*GIVEN EXERCISE*
Scan the data for "that" and copy the lines it appears in.

*RECORDS PROVIDED*
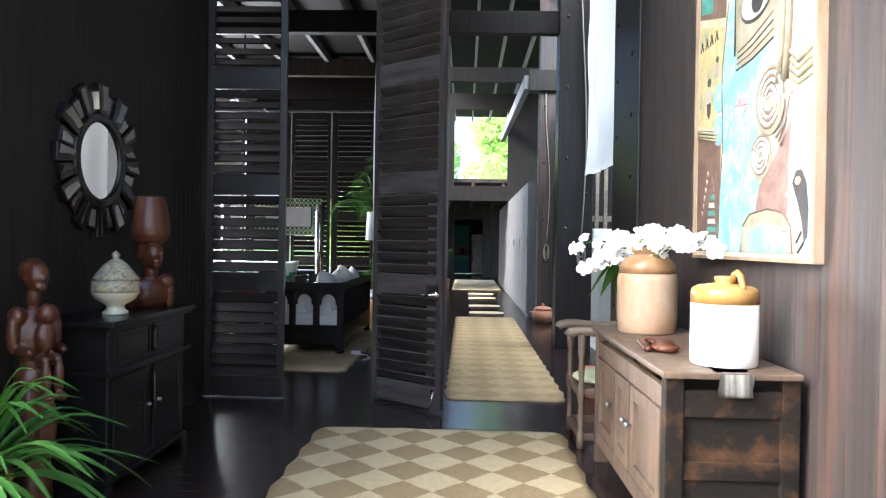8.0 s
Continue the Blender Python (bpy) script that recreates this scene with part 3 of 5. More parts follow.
clog = thing("clog", "single pink rubber clog with a yellow charm on the concrete step", "clog", pose(3.33, 2.74, TOP, 0, 0, 236))
bm = bmesh.new()
sole(bm, 0.235, 0.095, 0.0, 0.022, 0.88)
part("sole", bm, PINK, clog)
bm = bmesh.new()
sole(bm, 0.238, 0.098, 0.008, 0.014, 0.88)
part("sole_band", bm, YELLOW, clog, "pale yellow band round the sole")
bm = bmesh.new()
pr = []
for j in range(13):
    v = j / 12
    yy = -0.118 + 0.236 * v
    w = 0.046 * (0.9 + 0.1 * v) * math.sin(math.pi * min(max(v, 0.02), 0.98)) ** 0.3
    top = 0.05 if v < 0.3 else 0.075 * math.exp(-((v - 0.48) / 0.3) ** 2) + 0.012
    pr.append([])
    for i in range(17):
        t = math.pi * i / 16
        hole = v < 0.46
        zz = 0.02 + (top - 0.02 + 0.02) * math.sin(t) ** 0.7
        pr[-1].append(bm.verts.new((-w * math.cos(t), yy, min(zz, 0.05 if hole else 1))))
for j in range(12):
    for i in range(16):
        if (j + 0.5) / 12 < 0.46 and 5 <= i <= 10:
            continue
        if (i + j) % 3 == 0 and 7 <= j <= 10 and 4 <= i <= 11 and j % 2:
            continue
        bm.faces.new((pr[j][i], pr[j][i + 1], pr[j + 1][i + 1], pr[j + 1][i])).smooth = True
bmesh.ops.solidify(bm, geom=bm.faces[:], thickness=0.004)
part("upper", bm, PINK, clog)
part("heel_strap", tube([(-0.046, -0.005, 0.066), (-0.03, 0.02, 0.088), (0, 0.03, 0.094), (0.03, 0.02, 0.088), (0.046, -0.005, 0.066)], 0.008, 8), PINK, clog)
part("charm", blob(bmesh.new(), (0.03, -0.005, 0.085), (0.014, 0.02, 0.012), 2), YELLOW, clog, "yellow charm")

# spinning wheel on its bench
sw = thing("spinning_wheel", "old weathered timber spinning wheel on a low four-legged bench", "spinning wheel", pose(0.44, 4.48, ground_z(4.4), 0, 0, -4))
HUB = 0.885
bm = bmesh.new()
n = 64
rings = [[bm.verts.new((w, r * math.cos(2 * math.pi * k / n), HUB + r * math.sin(2 * math.pi * k / n))) for r, w in ((0.49, -0.045), (0.507, -0.045), (0.507, 0.045), (0.49, 0.045))] for k in range(n)]
for k in range(n):
    a, b = rings[k], rings[(k + 1) % n]
    for i in range(4):
        bm.faces.new((a[i], a[(i + 1) % 4], b[(i + 1) % 4], b[i])).smooth = True
part("rim", bm, GREYW, sw, "bent pale timber rim")
bm = lathe([(0.02, -0.1), (0.045, -0.08), (0.05, -0.03), (0.05, 0.03), (0.045, 0.08), (0.02, 0.1)], 16)
bmesh.ops.transform(bm, matrix=Matrix.Translation((0, 0, HUB)) @ Matrix.Rotation(radians(90), 4, "Y"), verts=bm.verts)
part("hub", bm, OAKD, sw, "dark turned hub")
for k in range(12):
    a = 2 * math.pi * (k + 0.3) / 12
    c, s = math.cos(a), math.sin(a)
    part("spoke", tube([((-1) ** k * 0.03, 0.04 * c, HUB + 0.04 * s), ((-1) ** k * 0.02, 0.3 * c, HUB + 0.3 * s), ((-1) ** k * 0.01, 0.494 * c, HUB + 0.494 * s)], 0.011, 7, None, 0.012), OAKD, sw)
part("bench_top", boxes((-0.11, -0.95, 0.3, 0.11, 0.42, 0.37), bevel=0.01), OAKD, sw, "dark thick bench plank")
for (x, y, dx, dy) in ((0.08, 0.36, 0.13, 0.16), (-0.08, 0.34, -0.14, 0.16), (0.08, -0.8, 0.14, -0.12), (-0.08, -0.8, -0.14, -0.12)):
    bm = bmesh.new()
    vs = box(bm, x - 0.03, y - 0.03, 0.0, x + 0.03, y + 0.03, 0.305, bevel=0.006)
    for v in bm.verts:
        if v.co.z < 0.15:
            v.co.x += dx
            v.co.y += dy
    part("leg", bm, GREYW, sw)
part("stretcher", boxes((-0.2, 0.48, 0.05, 0.2, 0.53, 0.11), bevel=0.006), GREYW, sw)
for x in (-0.085, 0.085):
    part("upright", boxes((x - 0.02, -0.05, 0.37, x + 0.02, 0.07, HUB + 0.06), bevel=0.006), OAKD, sw)
part("block", boxes((-0.06, -0.85, 0.37, 0.06, -0.7, 0.8), bevel=0.01), OAKD, sw)


# ---- plants ----
def blade(bm, base, yaw, reach, rise, droop, width, n=9, fold=0.25):
    """A long arching strap leaf with a folded midrib."""
    c, s = math.cos(yaw), math.sin(yaw)
    rows = []
    for k in range(n + 1):
        t = k / n
        d = reach * t
        z = rise * math.sin(min(1, t * 1.3) * math.pi / 2) - droop * t * t
        w = width * math.sin(math.pi * min(0.999, 0.12 + 0.88 * t)) ** 0.8
        p = Vector((base[0] + c * d, base[1] + s * d, base[2] + z))
        q = Vector((-s, c, 0)) * w
        rows.append((bm.verts.new(p - q + Vector((0, 0, fold * w))), bm.verts.new(p), bm.verts.new(p + q + Vector((0, 0, fold * w)))))
    for a, b in zip(rows, rows[1:]):
        for i in (0, 1):
            bm.faces.new((a[i], a[i + 1], b[i + 1], b[i])).smooth = True


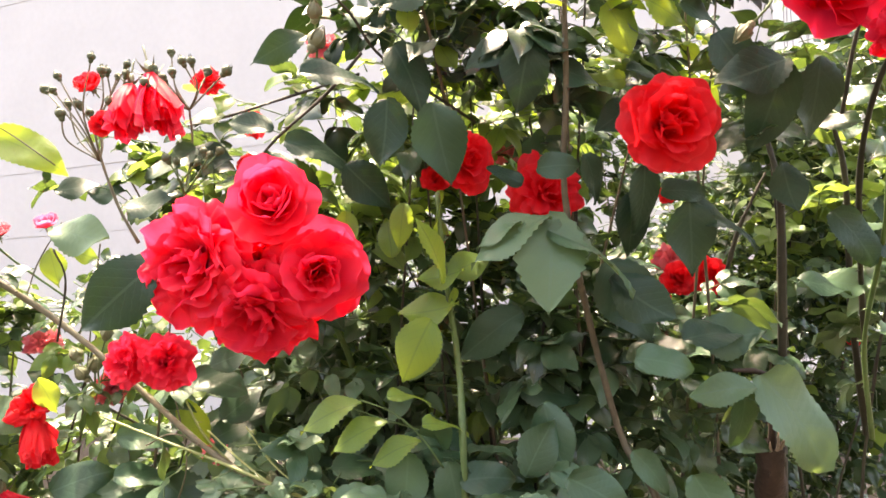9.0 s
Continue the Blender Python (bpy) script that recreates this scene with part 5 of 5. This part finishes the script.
stalked(far_west, (-1.566, 1.434, 1.385), [(-1.602, 1.441, 1.604), (-1.566, 1.424, 1.620), (-1.552, 1.446, 1.642), (-1.544, 1.465, 1.614), (-1.508, 1.448, 1.629), (-1.487, 1.448, 1.598), (-1.463, 1.450, 1.613), (-1.441, 1.450, 1.575), (-1.577, 1.420, 1.554), (-1.498, 1.446, 1.558)], 0.006, HIP, "hip", PALE_STEM, 0.0011)
stalked(far_west, (-1.467, 1.339, 1.358), [(-1.509, 1.343, 1.513), (-1.477, 1.346, 1.530), (-1.453, 1.346, 1.503), (-1.420, 1.349, 1.523), (-1.398, 1.349, 1.494)], 0.006, HIP, "hip", PALE_STEM, 0.0011)
fill(tall, (-0.153, 0.796, 1.826), (0.102, 0.050, 0.054), 22, 0.04, "d", "part", 0.9)
# pale kind again in place of sun on shaded leaves
fill(middle, (-0.350, 0.705, 1.283), (0.102, 0.040, 0.041), 8, 0.04, "p", "part", 0.9)
fill(middle, (-0.365, 0.702, 1.158), (0.136, 0.040, 0.047), 8, 0.050, "d", "part", 0.8)
fill(west, (-1.060, 0.938, 1.111), (0.189, 0.050, 0.063), 18, 0.04, "d", "part", 0.9)

fill(tall, (0.075, 0.790, 1.885), (0.110, 0.050, 0.030), 12, 0.036, "s", "part", 0.9)
fill(tall, (0.000, 0.790, 1.835), (0.130, 0.050, 0.040), 12, 0.038, "s", "part", 0.9)
leaf(east, (0.445, 0.740, 1.497), (-0.944, -0.314, -0.105), (0.100, -0.500, 0.860), 0.0637, "y", 1)
leaf(east, (0.445, 0.740, 1.497), (0.420, -0.808, -0.412), (0.100, -0.500, 0.860), 0.0247, "y", 1)
fill(west, (-0.692, 1.020, 1.503), (0.150, 0.060, 0.060), 36, 0.03, "n", "mass", 0.75)
fill(west, (-0.523, 0.980, 1.431), (0.100, 0.050, 0.050), 26, 0.03, "n", "mass", 0.75)
fill(back, (0.647, 1.000, 1.917), (0.090, 0.080, 0.090), 60, 0.032, "n", "mass", 0.75)
fill(east, (0.511, 0.850, 1.880), (0.080, 0.050, 0.060), 16, 0.034, "m", "mass", 0.75)
fill(back, (-0.034, 1.020, 1.742), (0.170, 0.080, 0.060), 42, 0.034, "y", "mass", 0.75)
# young sprig in front of the fence
leaf(west, (-0.883, 0.800, 1.051), (-0.006, 0.000, -1.000), (0.100, -0.970, 0.200), 0.0591, "y", 1)
leaf(west, (-0.855, 0.800, 1.052), (0.976, 0.000, 0.218), (0.100, -0.700, 0.700), 0.0607, "p", 5)
leaf(west, (-0.920, 0.800, 1.038), (-0.972, 0.000, -0.236), (0.100, -0.700, 0.700), 0.0885, "p", 5)
leaf(west, (-0.889, 0.800, 1.072), (0.915, 0.000, 0.404), (0.100, -0.700, 0.700), 0.0277, "p", 5)
leaf(west, (-0.920, 0.800, 1.042), (-0.878, 0.000, 0.479), (0.100, -0.700, 0.700), 0.0342, "p", 5)
leaf(west, (-0.886, 0.800, 1.050), (-0.970, 0.000, -0.242), (0.100, -0.700, 0.700), 0.0414, "p", 5)
leaf(west, (-0.890, 0.800, 1.069), (-0.961, 0.000, -0.276), (0.100, -0.700, 0.700), 0.0209, "p", 5)
cane(west, [(-0.889, 0.800, 1.077), (-0.885, 0.800, 1.049), (-0.886, 0.800, 1.004), (-0.900, 0.900, 0.500), (-0.880, 1.000, 0.000)], 0.0008, 0.0030, YOUNG_STEM, 0)
cane(west, [(-0.852, 0.800, 1.052), (-0.883, 0.800, 1.049), (-0.926, 0.800, 1.039)], 0.0006, 0.0008, YOUNG_STEM, 0)
fill(far_west, (-1.561, 1.500, 1.397), (0.240, 0.120, 0.120), 110, 0.038, "n", "mass", 0.75)
fill(middle, (-0.163, 0.970, 1.678), (0.150, 0.050, 0.050), 26, 0.034, "y", "mass", 0.75)
fill(middle, (-0.253, 1.000, 1.613), (0.120, 0.050, 0.050), 18, 0.034, "y", "mass", 0.75)
fill(west, (-0.870, 1.070, 1.335), (0.120, 0.040, 0.050), 26, 0.030, "y", "mass", 0.75)
fill(west, (-1.020, 1.070, 1.345), (0.100, 0.040, 0.050), 20, 0.030, "y", "mass", 0.75)
fill(tall, (-0.036, 0.720, 1.821), (0.100, 0.050, 0.050), 5, 0.042, "s", "part", 0.98)
fill(tall, (-0.126, 0.740, 1.798), (0.090, 0.050, 0.040), 4, 0.042, "y", "part", 0.98)
fill(tall, (0.061, 0.740, 1.874), (0.080, 0.050, 0.050), 4, 0.040, "s", "part", 0.98)

# sawn-off old cane with a ragged top and a weathered side branch
cane(east, [(0.192, 0.702, 1.338), (0.198, 0.712, 1.305), (0.240, 0.800, 1.180), (0.310, 0.950, 0.800)], 0.0150, 0.0170, OLD_BARK, 5, label="sawn-off old brown cane with a ragged top")
for k in range(11):
    g = k * 2.4
    rim = Vector((0.192 + 0.012 * math.cos(g), 0.702 + 0.012 * math.sin(g), 1.334))
    cane(east, [rim, rim + Vector((0.004 * math.cos(g), 0.004 * math.sin(g), 0.008 + 0.004 * (k % 3)))], 0.0026, 0.0008, BARK_CHIP, name="bark_splinter")
cane(east, [(0.137, 0.665, 1.428), (0.165, 0.668, 1.424), (0.185, 0.680, 1.405), (0.193, 0.700, 1.330)], 0.0020, 0.0045, OLD_BARK, 2)

# ---- old wood: canes from the root into every part of the crown, with side twigs ----
wood_rng = random.Random(9)
for plant, hubs in HUBS.items():
    root = plant.matrix_basis.translation
    for center, radii in hubs:
        for k in range(1 if plant in (back, tall, east) else 2):
            end = center + Vector([radii[i] * wood_rng.uniform(-0.7, 0.7) for i in range(3)])
            start = root + Vector((wood_rng.uniform(-0.08, 0.08), wood_rng.uniform(-0.05, 0.05), 0))
            mid = start.lerp(end, 0.55) + Vector((wood_rng.uniform(-0.12, 0.12), wood_rng.uniform(0.02, 0.12), 0.05))
            cane(plant, [start, mid, end], 0.0042, 0.0010, STEM_DARK if wood_rng.random() < 0.6 else STEM_BROWN, 6)
        for k in range(3):
            a = center + Vector([radii[i] * wood_rng.uniform(-0.55, 0.55) for i in range(3)])
            d = Vector((wood_rng.gauss(0, 0.8), wood_rng.gauss(0, 0.5), wood_rng.gauss(0.5, 0.6))).normalized()
            TWIGS[plant].append((a, a + d * wood_rng.uniform(0.03, 0.06)))

# ---- leaf stalks and twigs, then the masses of small leaves ----
for plant, stalks in TWIGS.items():
    stalk_mass(plant, stalks, 0.0011, STEM_GREEN)
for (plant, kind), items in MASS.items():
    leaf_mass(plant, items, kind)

*CORRECT ANSWER*
Continue the Blender Python (bpy) script that recreates this scene with part 3 of 5. More parts follow.
Continue the Blender Python (bpy) script that recreates this scene with part 5 of 5. This part finishes the script.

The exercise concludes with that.